The defiant response by the 55,000 education support workers, who were joined by 8,000 colleagues from the Ontario Public Service Employees Union when they walked out November 4, triggered a powerful reaction throughout the working class and growing calls for a general strike. Polls showed overwhelming support for a struggle against Ford’s draconian law and for the workers’ wage demands, including support from a strong majority of union members for solidarity strikes.

After the teacher unions’ leaderships scandalously forced their members to scab on their colleagues and show up for work during the strike, a rank-and-file rebellion began to develop in support of teachers joining the walkout. In order to maintain control over this burgeoning movement, the Ontario Federation of Labour let it be known that it was organizing a province-wide one-day general strike. It was under these very favourable conditions, where a broadening of the strike would have enabled the school support staff to press for their full wage demands and more, that CUPE and the other major unions rushed to Ford’s rescue and strangled the strike in exchange for Ford’s repeal of Bill 28.

Many workers will no doubt be enthused that they will have another chance to take to the picket lines against Ford and his pro-corporate cronies. However, a serious warning must be made. All indications are that the CUPE leadership has no intention of allowing Monday’s strike to go ahead. Instead, they are using the strike notice both as a bargaining chip with the government in negotiations and to placate the militancy of the rank-and-file, which is still angered and frustrated by the bureaucracy’s scuttling of their previous strike.

While CUPE national president Mark Hancock was wheeled out at yesterday’s press conference to proclaim that all of CUPE’s 700,000 members “stand with” the school support staff, both he and Walton stressed that there is still time for a “negotiated solution” before Monday. The fact that the bargaining committee has already abandoned the workers’ wage demands further illustrates that the leadership’s primary concern is to protect the collective bargaining process by imposing a sellout agreement on the workers. Over the past week, workers have been kept entirely in the dark about what CUPE is negotiating, with cryptically worded updates citing requests from the mediator for a blackout on the talks to justify their silence.

Anyone under any illusions about the intentions of Walton and Co. in the days leading up to Monday’s strike should recall what happened in Oct. 2019, during the last bargaining round. At that time, a mass movement had been building across the province for months among public sector workers in opposition to the impending imposition of Bill 124, legislation proposed by Ford to cap annual wage increases for over 1 million public sector workers at 1 percent per year for three years. As the first major union to bargain with the Ford government, CUPE sought and obtained a near unanimous vote in favour of strike action, with wage increases the central demand. Late on the evening prior to the CUPE/OSBCU’s strike deadline, Walton suddenly unveiled an 11th-hour deal with Ford and Lecce, which she enthused was a great “victory” for the workers, and promptly called off the impending strike.
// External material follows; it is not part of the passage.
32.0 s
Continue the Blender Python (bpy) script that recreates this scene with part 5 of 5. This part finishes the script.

What Walton in fact agreed to was the enforcement of Bill 124’s wage cap during the three-year deal, even though the law was not yet in force at the time.  CUPE/OSBCU’s capitulation cleared the way for the same wage-cutting terms to be imposed on 200,000 teachers and the entire public service. Many workers continue to labour under concessionary contracts based on this law and unions continue to negotiate agreements in conformity with Bill 124’s “wage restraint” terms. Just last week, the Amalgamated Transit Union called off a strike by 2,200 Go Bus workers after agreeing to a three-year deal with the Crown-owned company that includes Bill 124’s wage cap.
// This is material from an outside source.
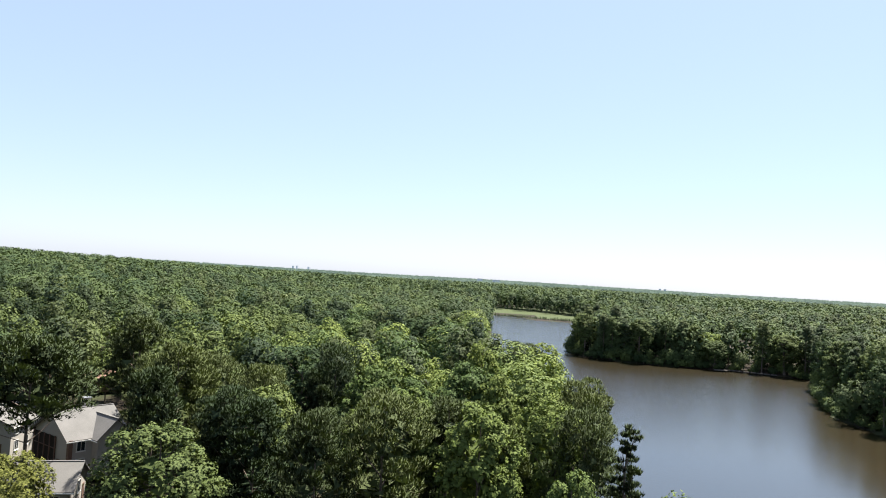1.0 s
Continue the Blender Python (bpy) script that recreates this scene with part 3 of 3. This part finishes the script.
# ---- bushes under the front trees
xs, ys = scatter(rng, 6.4, 40, 215, -42, 420)
dd, bb = shore_distance(xs, ys), bearing(xs, ys)
under = (dd < 14) & (dd > 3) & (rng.random(len(xs)) < np.where((xs > 160) | (ys > 195), 1.0, 0.8)) & free(xs, ys) & (bb > 4) & (bb < 106) & (xs + 0.35 * ys > 138)
for x, y in zip(xs[under], ys[under]):
    stand(tall_bush[rng.integers(2)], x, y, rng.uniform(4.5, 8.5), 9, rng.uniform(0, 6.28), rng.uniform(0.9, 1.2), 0.3)


# ---- woods beyond: real crowns, joined
def wood(name, label, kinds, x, y, h, rng):
    """One mesh of many trees: kinds are crowns of a metre's height, given as (corners)."""
    z = np.maximum(land(x, y), 0.3)
    which = rng.integers(len(kinds), size=len(x))
    turn, width = rng.uniform(0, 6.28, len(x)), rng.uniform(0.9, 1.2, len(x))
    out, facing, tone = [], [], []
    for i, (K, KN, mat) in enumerate(kinds):
        s = which == i
        tone.append(np.repeat(rng.random(int(s.sum())), len(K)))
        c, sn = np.cos(turn[s])[:, None], np.sin(turn[s])[:, None]
        w = (width[s] * h[s])[:, None]
        out.append(np.stack([x[s][:, None] + w * (K[:, 0] * c - K[:, 1] * sn), y[s][:, None] + w * (K[:, 0] * sn + K[:, 1] * c), z[s][:, None] + h[s][:, None] * K[:, 2]], -1).reshape(-1, 3))
        facing.append(np.stack([KN[:, 0] * c - KN[:, 1] * sn, KN[:, 0] * sn + KN[:, 1] * c, KN[:, 2] + 0 * c], -1).reshape(-1, 3))
    me = leaf_mesh(name, np.concatenate(out), np.concatenate(facing), kinds[0][2])
    me.attributes.new("tone", "FLOAT", "POINT").data.foreach_set("value", np.concatenate(tone).astype(np.float32))
    tagged(new(name, me), label, "woods", kind="stuff")


def crowns(make, seeds, mat, *args, **kw):
    h = args[0]
    made = [make(np.random.default_rng(s), *args, **kw) for s in seeds]
    return [(V / h, N, mat) for V, N, _ in made]


def stems(name, x, y, h):
    """The trunks of a wood."""
    z = land(x, y)
    corner = np.array([(0.17, 0.0), (-0.1, 0.15), (-0.1, -0.15)])
    lo = np.stack([x[:, None] + corner[:, 0], y[:, None] + corner[:, 1], np.repeat(z[:, None] - 0.5, 3, 1)], -1)
    hi = np.stack([x[:, None] + corner[:, 0] * 0.5, y[:, None] + corner[:, 1] * 0.5, np.repeat((z + h * 0.8)[:, None], 3, 1)], -1)
    V = np.concatenate([lo, hi], 1).reshape(-1, 3)
    b = np.arange(len(x))[:, None] * 6
    Q = np.concatenate([b + np.array([[i, (i + 1) % 3, 3 + (i + 1) % 3, 3 + i]]) for i in range(3)], 0)
    tagged(new(name, mesh_from(name, V, Q, BARK)), "brown tree trunks within the wood", "woods", kind="stuff")


MID_BROAD = crowns(broad_crown, range(200, 208), WOOD_LEAF, 21, 5.2, 5, 36, 2600, 0.22, low=-0.6)
BANK_BROAD = crowns(broad_crown, range(270, 276), WOOD_LIT_LEAF, 21, 5.2, 4, 36, 2000, 0.24, low=-0.6)
BACK_BROAD = crowns(broad_crown, range(260, 267), WOOD_LEAF, 21, 5.3, 5, 28, 1150, 0.31, low=-0.5, core=60)
MID_PINE = crowns(pine_crown, range(210, 215), WOOD_NEEDLE, 24, 4.0, 9, 28, 1100, 0.34, aspect=0.55)
FAR_BROAD = crowns(broad_crown, range(220, 226), FAR_LEAF, 21, 5.5, 3, 16, 400, 0.41, low=-0.15, core=28)
FAR_PINE = crowns(pine_crown, range(230, 234), WOOD_NEEDLE, 24, 3.9, 9, 12, 250, 0.45, top_only=True, aspect=0.6, core=20)
DISTANT_BROAD = crowns(broad_crown, range(280, 286), FAR_LEAF, 21, 5.5, 5, 11, 185, 0.56, low=0.0, core=24)
DISTANT_PINE = crowns(pine_crown, range(290, 294), WOOD_NEEDLE, 24, 3.9, 9, 10, 130, 0.6, top_only=True, aspect=0.6, core=16)
LAST_BROAD = crowns(broad_crown, range(240, 246), FAR_LEAF, 21, 6.6, 8, 7, 40, 1.0, top_only=True, core=9)
REAR_BROAD = crowns(broad_crown, range(300, 306), FAR_LEAF, 21, 8.0, 8, 7, 30, 1.4, top_only=True, core=8)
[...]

If the strike is to go ahead Monday, now is the time for rank-and-file workers to take the conduct of the struggle into their own hands. Rank-and-file strike committees must be immediately established in every school to make preparations for Monday’s walkout and ensure it takes place. These committees should appeal for all education workers, including the 200,000 teachers, to walk out in solidarity.

This is the strategy advocated by the Ontario Education Workers Rank-and-file Committee, which is fighting to seize control of the contract struggle from the union bureaucracy and place power in the hands of the rank-and-file. At its latest meeting Sunday, the OEWRFC passed the following resolution outlining the tasks before education workers:

“This meeting of rank-and-file education workers unequivocally condemns the treacherous shutting down of the education support staff strike by the trade union leaderships. They carried out this move arbitrarily without ever consulting the rank-and-file and without achieving a single one of the workers’ demands. Our brothers and sisters had Ford on the ropes, but Walton, CUPE, and Unifor threw him a lifeline. We further declare:

“1. No confidence in the CUPE/OSBCU/teacher union bargaining committees! Since the sabotage of the strike, OSBCU has resumed secretive talks with Ford and provides no information to the rank-and-file. The four teacher unions are also bargaining behind the backs of teachers and providing no details about the dirty deals they are making with Ford and Lecce. This is because Laura Walton, and the CUPE and teacher union leaderships don’t want workers to find out about the massive sellout they’re preparing.

“2. Establish rank-and-file control over all future negotiations! We demand the removal of the bargaining committees and an immediate end to all backroom talks with the Ford government, which made clear with Bill 28 its determination to enforce savage attacks on us. Education workers should establish rank-and-file committees in every school to seize control of all future talks from the union bureaucracy. Teachers should demand an immediate strike vote so that next time, we can walk out together.

“3. Build a mass working class movement to secure our demands! The two-day strike by support workers demonstrated the immense power of the working class when it is mobilized to fight. We call on caretakers, education assistants, early childhood educators, and teachers to make their contract struggle the spearhead of a rebellion by workers in the public and private sectors for inflation-busting pay increases and billions of dollars for investment in public education.”